▶ _Exercise requirements_
Transcribe all of the material below word for word and leave out its pictures.
■ ■ ■ ■ ■
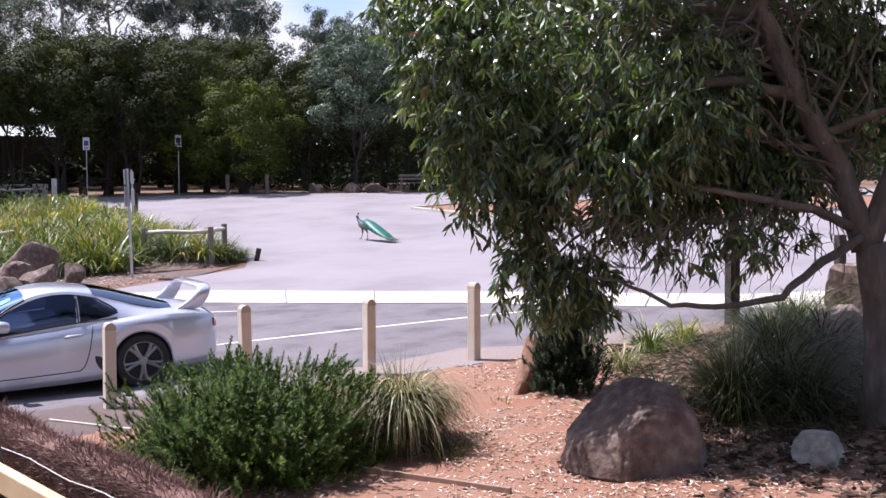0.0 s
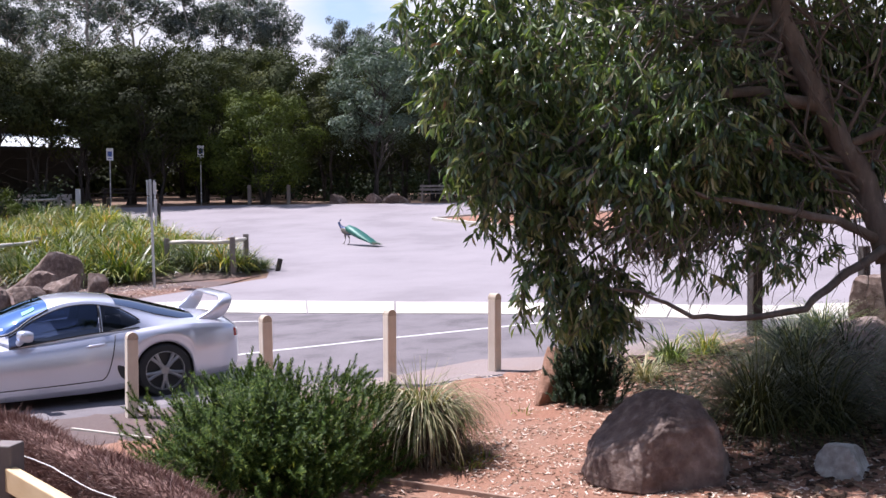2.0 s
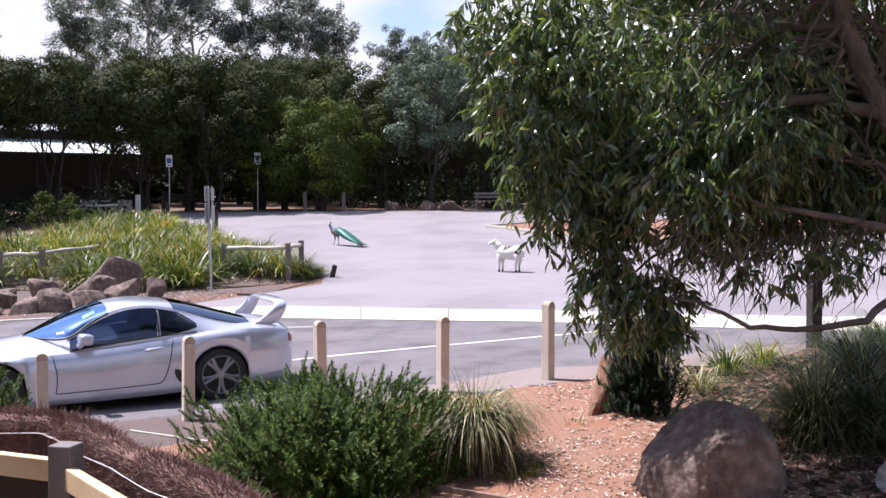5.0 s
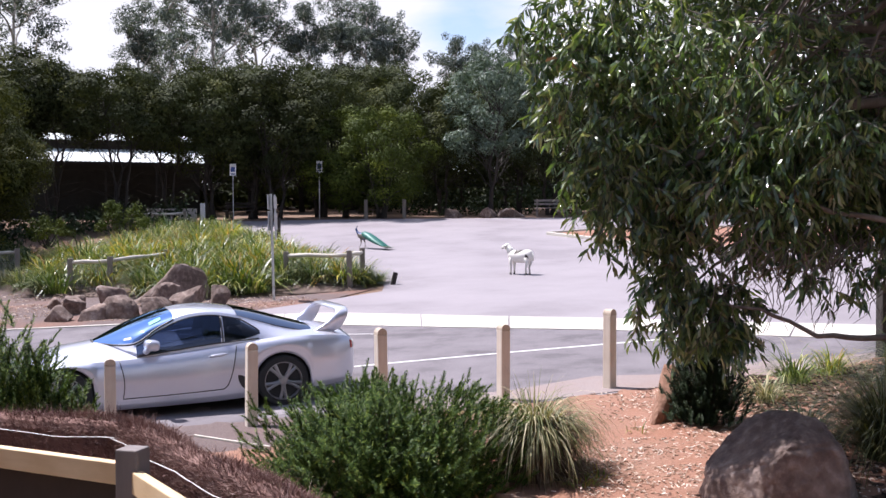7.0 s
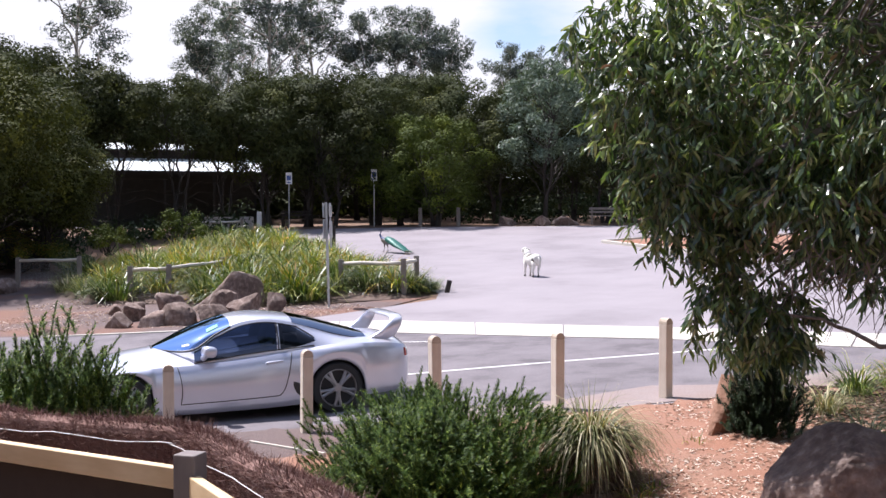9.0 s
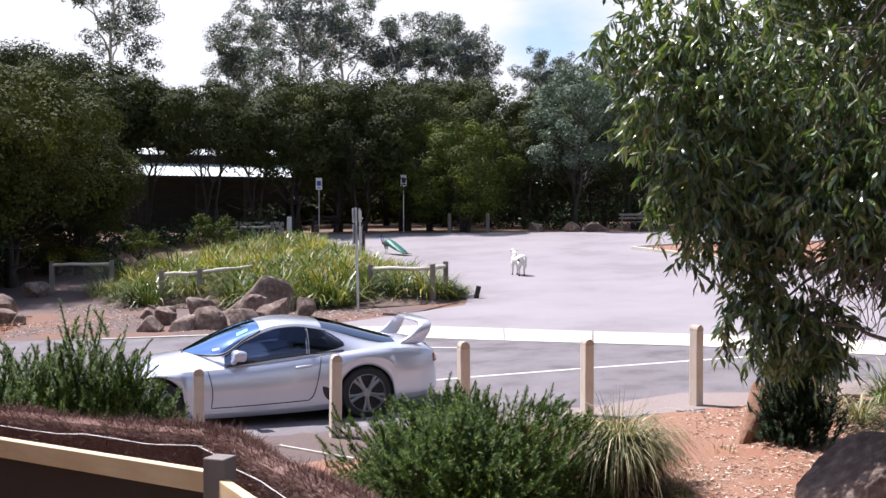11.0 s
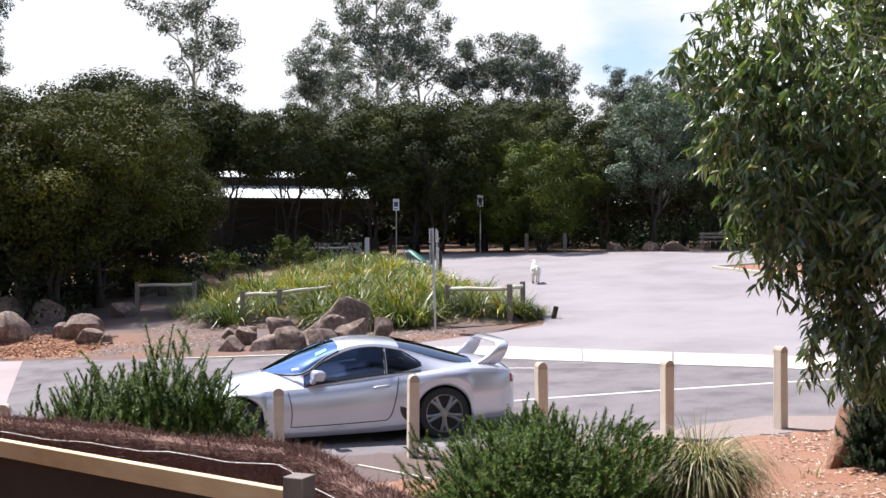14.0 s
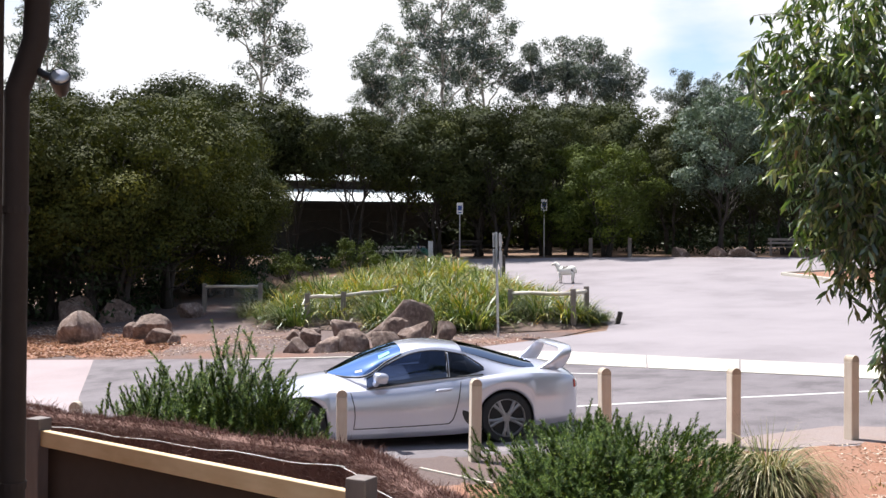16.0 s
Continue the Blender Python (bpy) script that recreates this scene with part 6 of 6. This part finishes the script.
■ ■ ■ ■ ■
▶ _Completed task_
0.0 s
2.0 s
5.0 s
7.0 s
9.0 s
11.0 s
14.0 s
16.0 s
Continue the Blender Python (bpy) script that recreates this scene with part 6 of 6. This part finishes the script.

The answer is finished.